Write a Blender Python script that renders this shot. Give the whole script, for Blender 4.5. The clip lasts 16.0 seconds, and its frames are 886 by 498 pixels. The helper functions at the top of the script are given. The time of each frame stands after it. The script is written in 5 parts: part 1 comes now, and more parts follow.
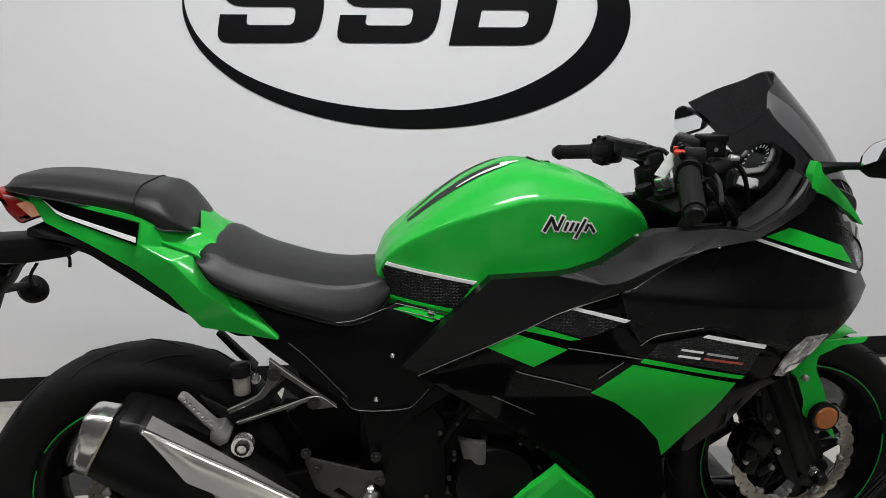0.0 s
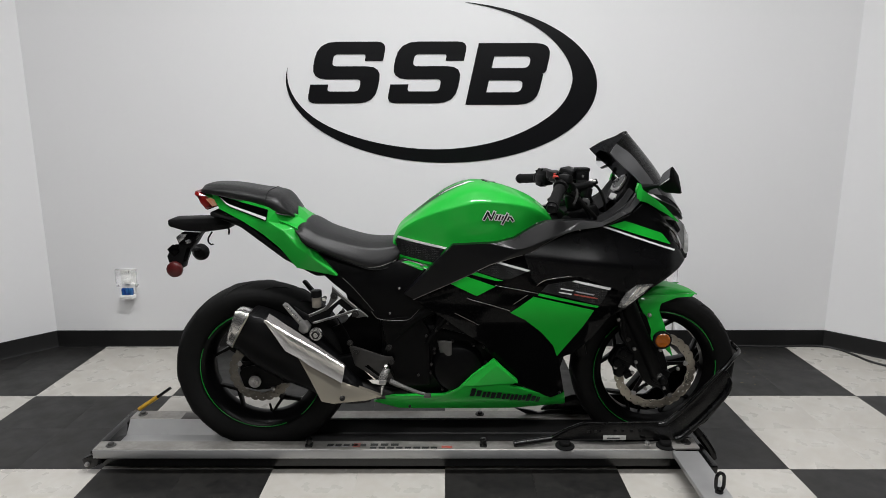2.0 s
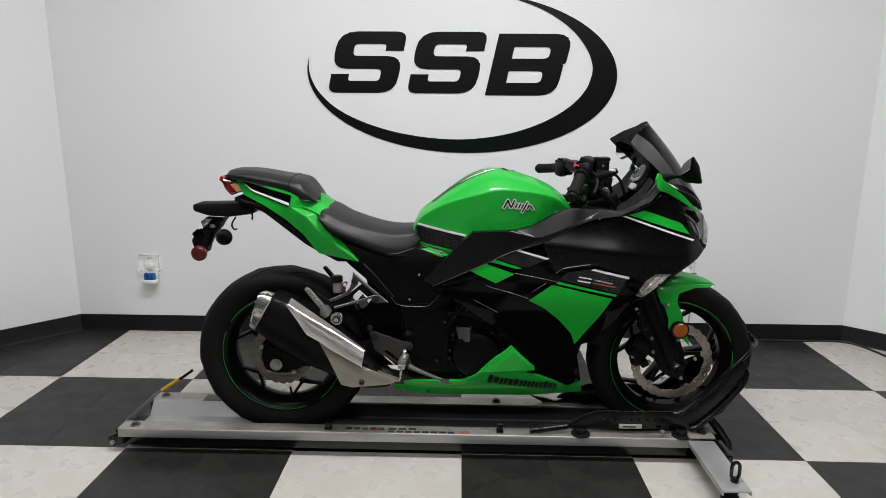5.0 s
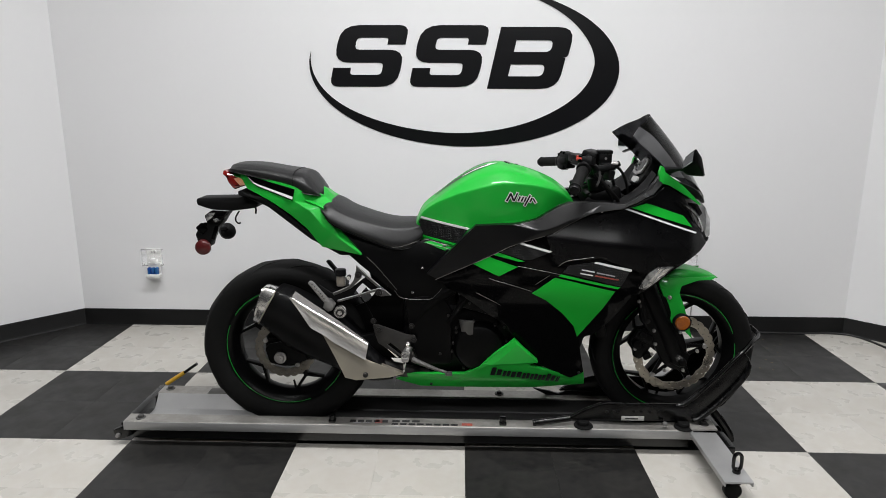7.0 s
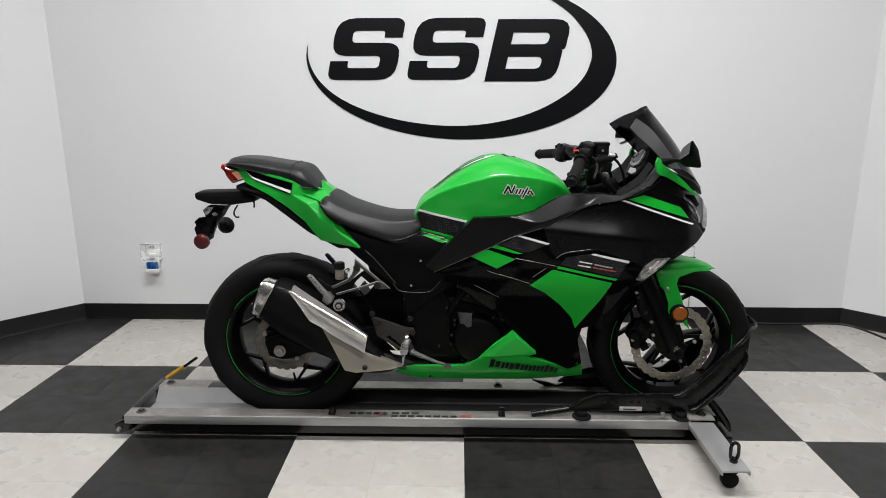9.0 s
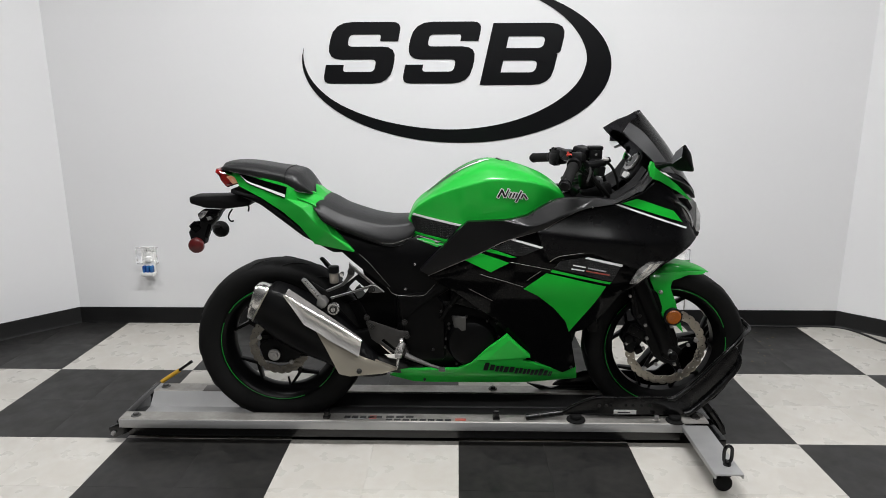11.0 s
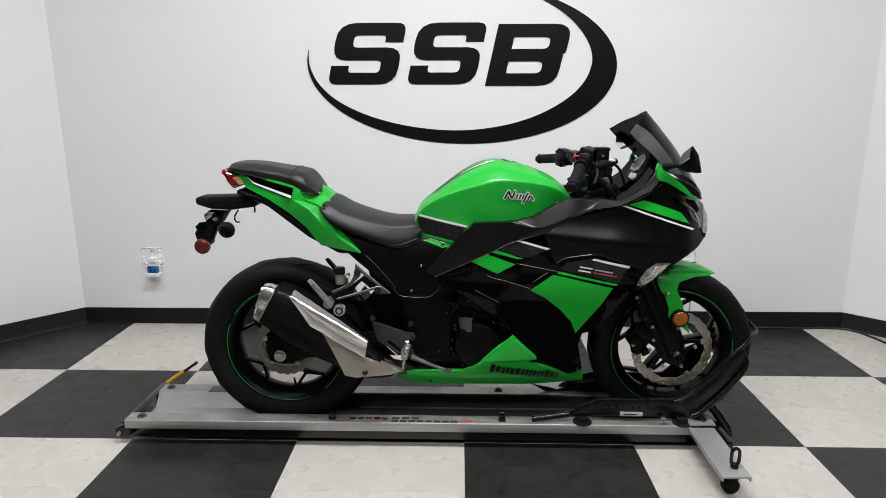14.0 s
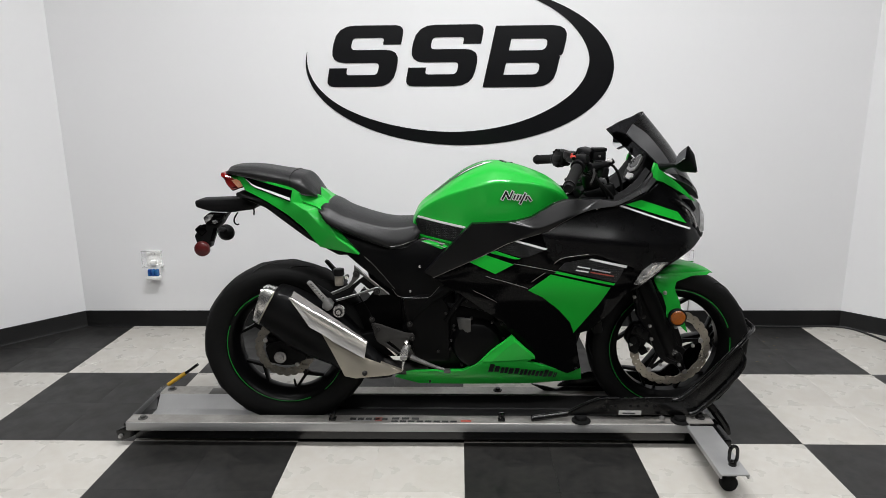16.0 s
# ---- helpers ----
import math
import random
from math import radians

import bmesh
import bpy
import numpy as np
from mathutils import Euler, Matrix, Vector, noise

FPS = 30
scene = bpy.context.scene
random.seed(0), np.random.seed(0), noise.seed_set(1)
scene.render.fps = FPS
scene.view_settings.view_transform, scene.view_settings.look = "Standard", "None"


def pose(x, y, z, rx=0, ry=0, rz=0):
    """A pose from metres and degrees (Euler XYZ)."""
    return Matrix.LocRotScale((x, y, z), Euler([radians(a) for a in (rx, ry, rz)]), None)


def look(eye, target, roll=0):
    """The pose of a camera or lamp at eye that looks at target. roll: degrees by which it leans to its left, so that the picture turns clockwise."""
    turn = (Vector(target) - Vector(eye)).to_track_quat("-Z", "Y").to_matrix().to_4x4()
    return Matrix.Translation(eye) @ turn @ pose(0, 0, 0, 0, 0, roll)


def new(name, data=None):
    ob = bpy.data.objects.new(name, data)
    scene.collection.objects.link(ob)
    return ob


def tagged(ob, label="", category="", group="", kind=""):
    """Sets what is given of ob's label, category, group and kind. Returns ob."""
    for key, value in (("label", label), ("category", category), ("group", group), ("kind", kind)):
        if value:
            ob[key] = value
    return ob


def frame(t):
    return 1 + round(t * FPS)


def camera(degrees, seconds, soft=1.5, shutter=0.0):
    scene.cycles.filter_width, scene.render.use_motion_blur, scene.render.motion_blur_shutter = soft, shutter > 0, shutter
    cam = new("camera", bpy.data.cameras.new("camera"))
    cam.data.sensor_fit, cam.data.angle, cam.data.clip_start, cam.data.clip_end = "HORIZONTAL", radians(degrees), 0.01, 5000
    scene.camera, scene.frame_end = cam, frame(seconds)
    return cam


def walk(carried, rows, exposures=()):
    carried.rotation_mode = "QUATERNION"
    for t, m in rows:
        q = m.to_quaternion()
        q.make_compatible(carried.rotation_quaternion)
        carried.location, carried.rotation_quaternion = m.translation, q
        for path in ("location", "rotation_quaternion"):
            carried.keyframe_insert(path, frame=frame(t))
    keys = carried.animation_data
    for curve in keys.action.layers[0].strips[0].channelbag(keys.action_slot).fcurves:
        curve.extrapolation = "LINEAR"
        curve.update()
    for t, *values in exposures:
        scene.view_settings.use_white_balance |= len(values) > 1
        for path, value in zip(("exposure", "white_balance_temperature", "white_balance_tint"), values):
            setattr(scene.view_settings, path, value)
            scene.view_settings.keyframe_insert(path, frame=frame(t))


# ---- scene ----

What the exercise asks:
Copy every line of the data exactly as written, excluding the pictures.

Result:
Write a Blender Python script that renders this shot. Give the whole script, for Blender 4.5. The clip lasts 16.0 seconds, and its frames are 886 by 498 pixels. The helper functions at the top of the script are given. The time of each frame stands after it. The script is written in 5 parts: part 1 comes now, and more parts follow.
0.0 s
2.0 s
5.0 s
7.0 s
9.0 s
11.0 s
14.0 s
16.0 s
# ---- helpers ----
import math
import random
from math import radians

import bmesh
import bpy
import numpy as np
from mathutils import Euler, Matrix, Vector, noise

FPS = 30
scene = bpy.context.scene
random.seed(0), np.random.seed(0), noise.seed_set(1)
scene.render.fps = FPS
scene.view_settings.view_transform, scene.view_settings.look = "Standard", "None"


def pose(x, y, z, rx=0, ry=0, rz=0):
    """A pose from metres and degrees (Euler XYZ)."""
    return Matrix.LocRotScale((x, y, z), Euler([radians(a) for a in (rx, ry, rz)]), None)


def look(eye, target, roll=0):
    """The pose of a camera or lamp at eye that looks at target. roll: degrees by which it leans to its left, so that the picture turns clockwise."""
    turn = (Vector(target) - Vector(eye)).to_track_quat("-Z", "Y").to_matrix().to_4x4()
    return Matrix.Translation(eye) @ turn @ pose(0, 0, 0, 0, 0, roll)


def new(name, data=None):
    ob = bpy.data.objects.new(name, data)
    scene.collection.objects.link(ob)
    return ob


def tagged(ob, label="", category="", group="", kind=""):
    """Sets what is given of ob's label, category, group and kind. Returns ob."""
    for key, value in (("label", label), ("category", category), ("group", group), ("kind", kind)):
        if value:
            ob[key] = value
    return ob


def frame(t):
    return 1 + round(t * FPS)


def camera(degrees, seconds, soft=1.5, shutter=0.0):
    scene.cycles.filter_width, scene.render.use_motion_blur, scene.render.motion_blur_shutter = soft, shutter > 0, shutter
    cam = new("camera", bpy.data.cameras.new("camera"))
    cam.data.sensor_fit, cam.data.angle, cam.data.clip_start, cam.data.clip_end = "HORIZONTAL", radians(degrees), 0.01, 5000
    scene.camera, scene.frame_end = cam, frame(seconds)
    return cam


def walk(carried, rows, exposures=()):
    carried.rotation_mode = "QUATERNION"
    for t, m in rows:
        q = m.to_quaternion()
        q.make_compatible(carried.rotation_quaternion)
        carried.location, carried.rotation_quaternion = m.translation, q
        for path in ("location", "rotation_quaternion"):
            carried.keyframe_insert(path, frame=frame(t))
    keys = carried.animation_data
    for curve in keys.action.layers[0].strips[0].channelbag(keys.action_slot).fcurves:
        curve.extrapolation = "LINEAR"
        curve.update()
    for t, *values in exposures:
        scene.view_settings.use_white_balance |= len(values) > 1
        for path, value in zip(("exposure", "white_balance_temperature", "white_balance_tint"), values):
            setattr(scene.view_settings, path, value)
            scene.view_settings.keyframe_insert(path, frame=frame(t))


# ---- scene ----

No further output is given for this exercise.